→ Task statement
Reproduce the listing below in full and without alteration, apart from its pictures.

→ Provided data
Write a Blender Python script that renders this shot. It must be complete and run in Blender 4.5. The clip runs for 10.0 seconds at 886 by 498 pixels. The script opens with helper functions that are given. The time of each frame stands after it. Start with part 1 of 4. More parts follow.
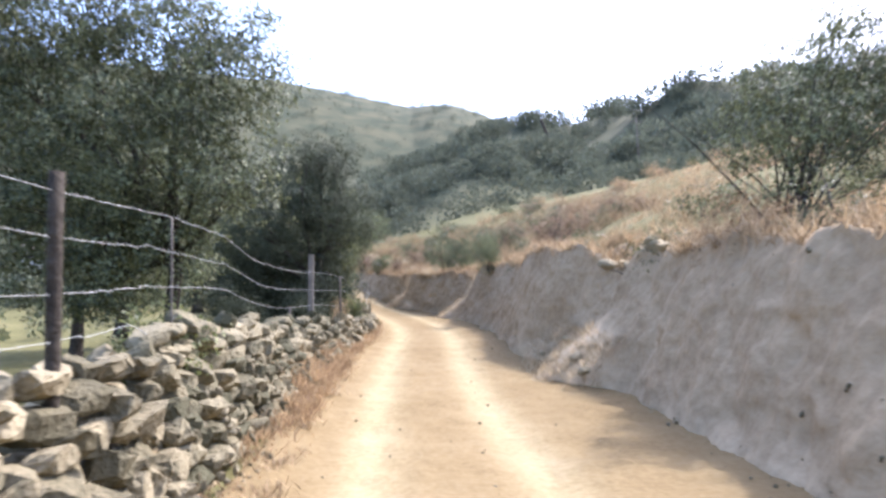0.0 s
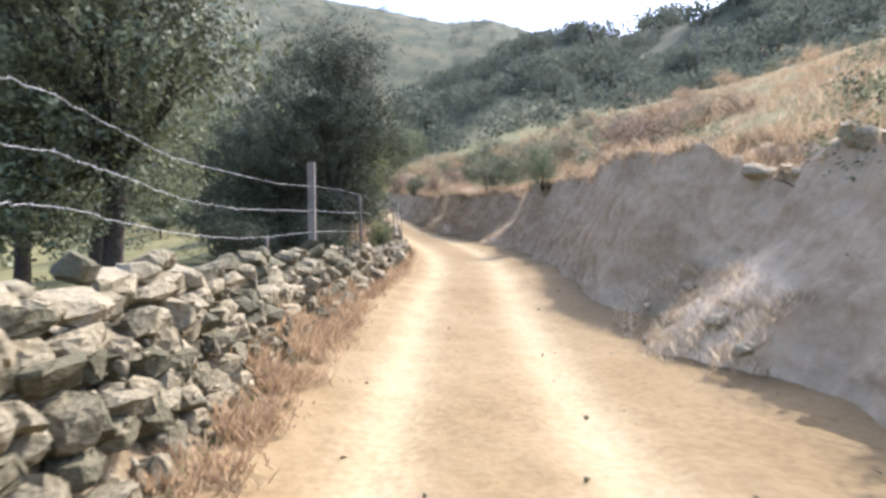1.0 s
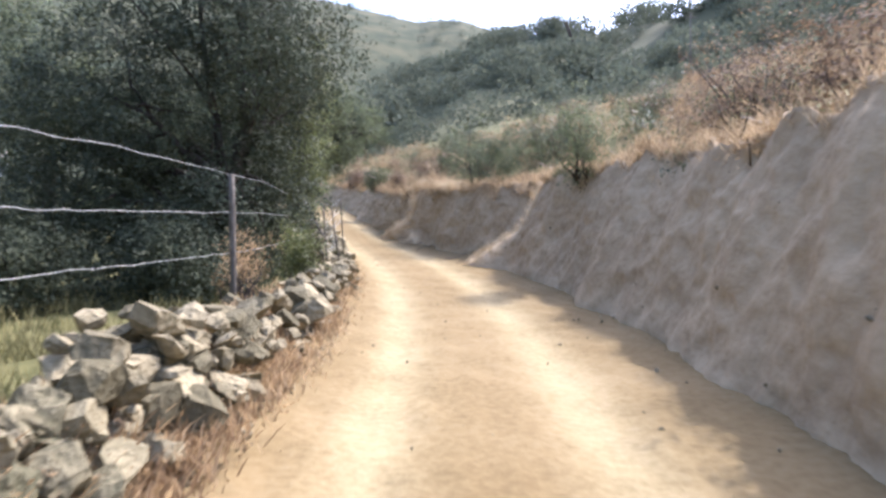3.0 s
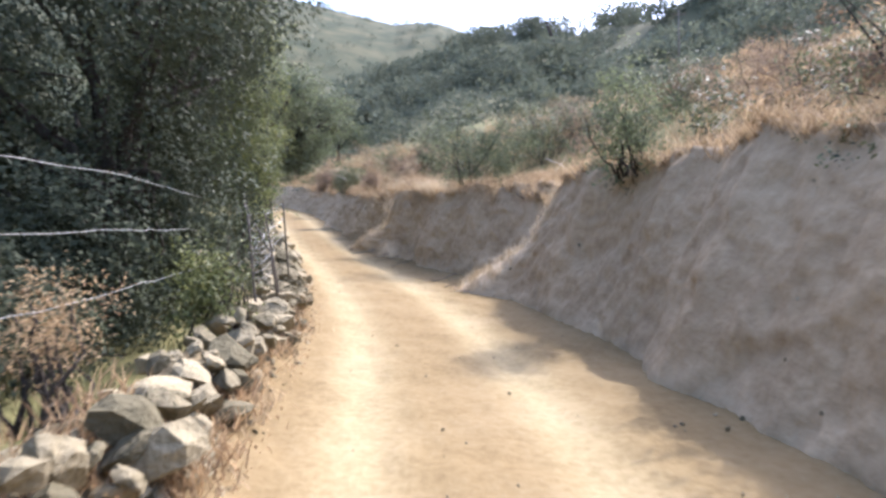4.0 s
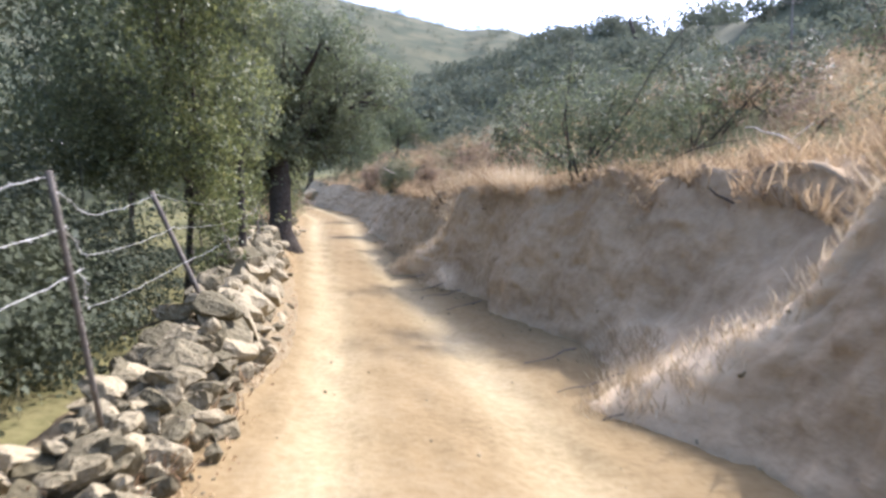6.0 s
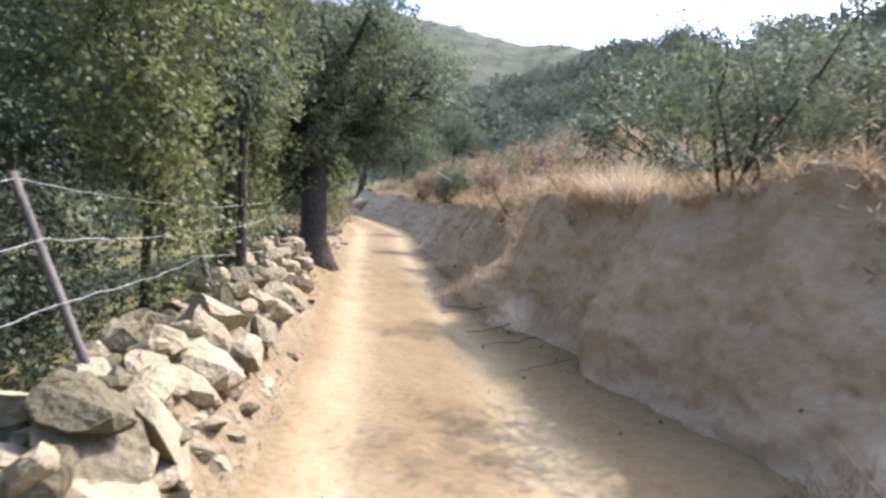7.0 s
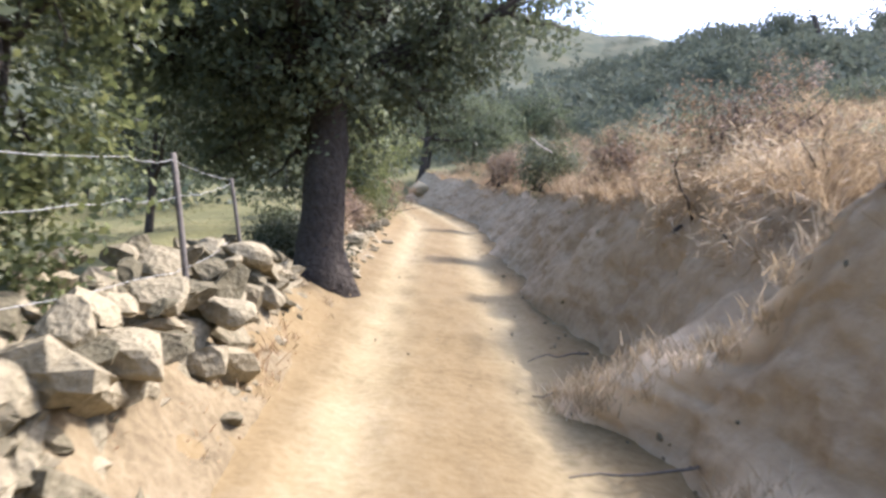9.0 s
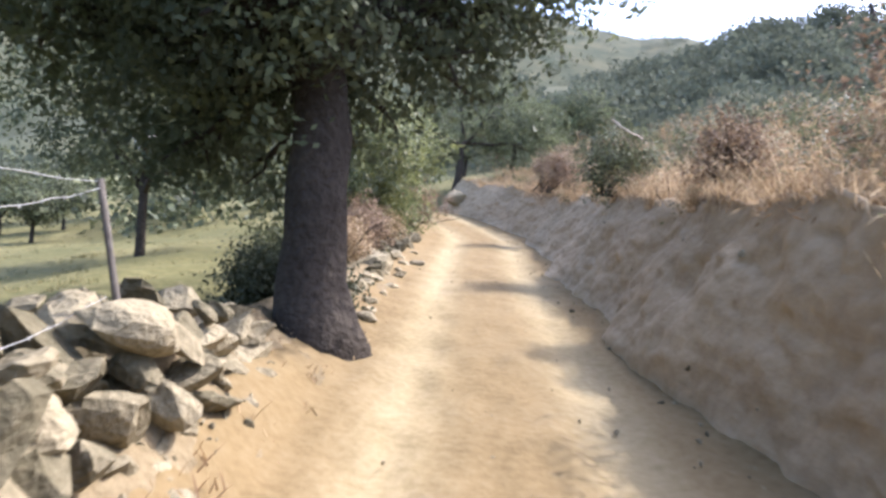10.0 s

→ Reply to the exercise
Write a Blender Python script that renders this shot. It must be complete and run in Blender 4.5. The clip runs for 10.0 seconds at 886 by 498 pixels. The script opens with helper functions that are given. The time of each frame stands after it. Start with part 1 of 4. More parts follow.
0.0 s
1.0 s
3.0 s
4.0 s
6.0 s
7.0 s
9.0 s
10.0 s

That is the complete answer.